The state department's annual report on religious freedom around the world criticised Beijing's actions in remote Xinjiang province and Tibetan areas.
Iran, Burma, Egypt and North Korea were all singled out for criticism, along with nations regarded as more tolerant such as Jordan and Algeria.
The report noted some improvements in Saudi Arabia and Vietnam.
Presenting the document, Secretary of State Condoleezza Rice said religious freedom was "at the core of our nation".
"The United States rejects actions that are offensive to particular religious traditions, but we do not condone the prohibition of free speech. That only weakens societies," she said.
She was particularly critical of attempts to outlaw criticism of religions under a principle known as "defamation of religions", which has been championed in the UN by Islamic countries.
"Instead of protecting religious practice and promoting tolerance, this concept seeks to limit freedom of speech and that could undermine the standards of international religious freedom," she said.
The lengthy report has individual sections dealing with each country separately and covers the period from July 2007 to July 2008.
In China, the report highlighted the treatment of the Uighur people - a Muslim group living mainly in Xinjiang.
"The government reportedly continued to detain Uighur Muslim citizens for possession of unauthorised religious texts, imprison them for religious activities determined to be 'extremist', and prevent them from observing certain sacred religious traditions," the report said.
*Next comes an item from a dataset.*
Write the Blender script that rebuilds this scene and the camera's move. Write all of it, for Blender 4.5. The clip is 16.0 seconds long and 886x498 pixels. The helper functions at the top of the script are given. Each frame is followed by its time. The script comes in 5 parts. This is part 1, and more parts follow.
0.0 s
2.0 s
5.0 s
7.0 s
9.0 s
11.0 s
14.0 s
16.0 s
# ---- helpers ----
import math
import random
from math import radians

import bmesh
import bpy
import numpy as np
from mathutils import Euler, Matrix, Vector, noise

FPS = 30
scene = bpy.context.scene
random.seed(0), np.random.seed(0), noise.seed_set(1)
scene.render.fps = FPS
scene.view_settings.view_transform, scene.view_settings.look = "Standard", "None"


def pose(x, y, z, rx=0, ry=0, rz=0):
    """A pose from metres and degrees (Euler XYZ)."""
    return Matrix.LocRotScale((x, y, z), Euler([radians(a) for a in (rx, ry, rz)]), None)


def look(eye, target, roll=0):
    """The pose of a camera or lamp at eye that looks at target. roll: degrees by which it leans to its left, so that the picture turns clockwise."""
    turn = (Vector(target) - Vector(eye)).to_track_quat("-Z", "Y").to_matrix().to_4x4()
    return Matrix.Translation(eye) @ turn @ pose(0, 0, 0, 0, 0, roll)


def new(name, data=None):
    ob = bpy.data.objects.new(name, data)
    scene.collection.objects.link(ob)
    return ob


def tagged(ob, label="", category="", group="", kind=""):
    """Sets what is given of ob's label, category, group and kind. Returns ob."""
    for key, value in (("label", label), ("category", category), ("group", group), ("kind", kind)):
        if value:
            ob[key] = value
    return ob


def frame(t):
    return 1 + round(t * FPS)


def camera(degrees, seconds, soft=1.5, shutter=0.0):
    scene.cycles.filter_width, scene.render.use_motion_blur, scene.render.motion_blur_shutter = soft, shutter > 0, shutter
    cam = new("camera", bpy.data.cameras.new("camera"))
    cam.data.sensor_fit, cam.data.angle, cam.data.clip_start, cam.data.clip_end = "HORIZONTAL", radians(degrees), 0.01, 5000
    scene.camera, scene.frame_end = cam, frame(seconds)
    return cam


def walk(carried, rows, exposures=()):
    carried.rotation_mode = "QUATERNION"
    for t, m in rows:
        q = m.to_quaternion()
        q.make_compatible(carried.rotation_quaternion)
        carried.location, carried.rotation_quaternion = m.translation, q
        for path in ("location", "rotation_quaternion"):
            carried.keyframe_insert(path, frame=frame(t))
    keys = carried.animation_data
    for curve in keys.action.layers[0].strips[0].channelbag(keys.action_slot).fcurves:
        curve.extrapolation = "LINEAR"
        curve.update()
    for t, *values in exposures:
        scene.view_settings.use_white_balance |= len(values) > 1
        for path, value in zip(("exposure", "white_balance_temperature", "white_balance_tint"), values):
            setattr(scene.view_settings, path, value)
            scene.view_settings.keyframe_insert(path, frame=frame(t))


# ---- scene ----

It was also critical of the Beijing government's handling of protests by Tibetans in March - particularly of the use of "patriotic education campaigns" in a bid to stifle dissent.
The report is used to compile a blacklist of "countries of particular concern", which the state department announces towards the end of each year.
China, Saudi Arabia, Iran, Eritrea and Burma are among those who appeared on the blacklist for 2007.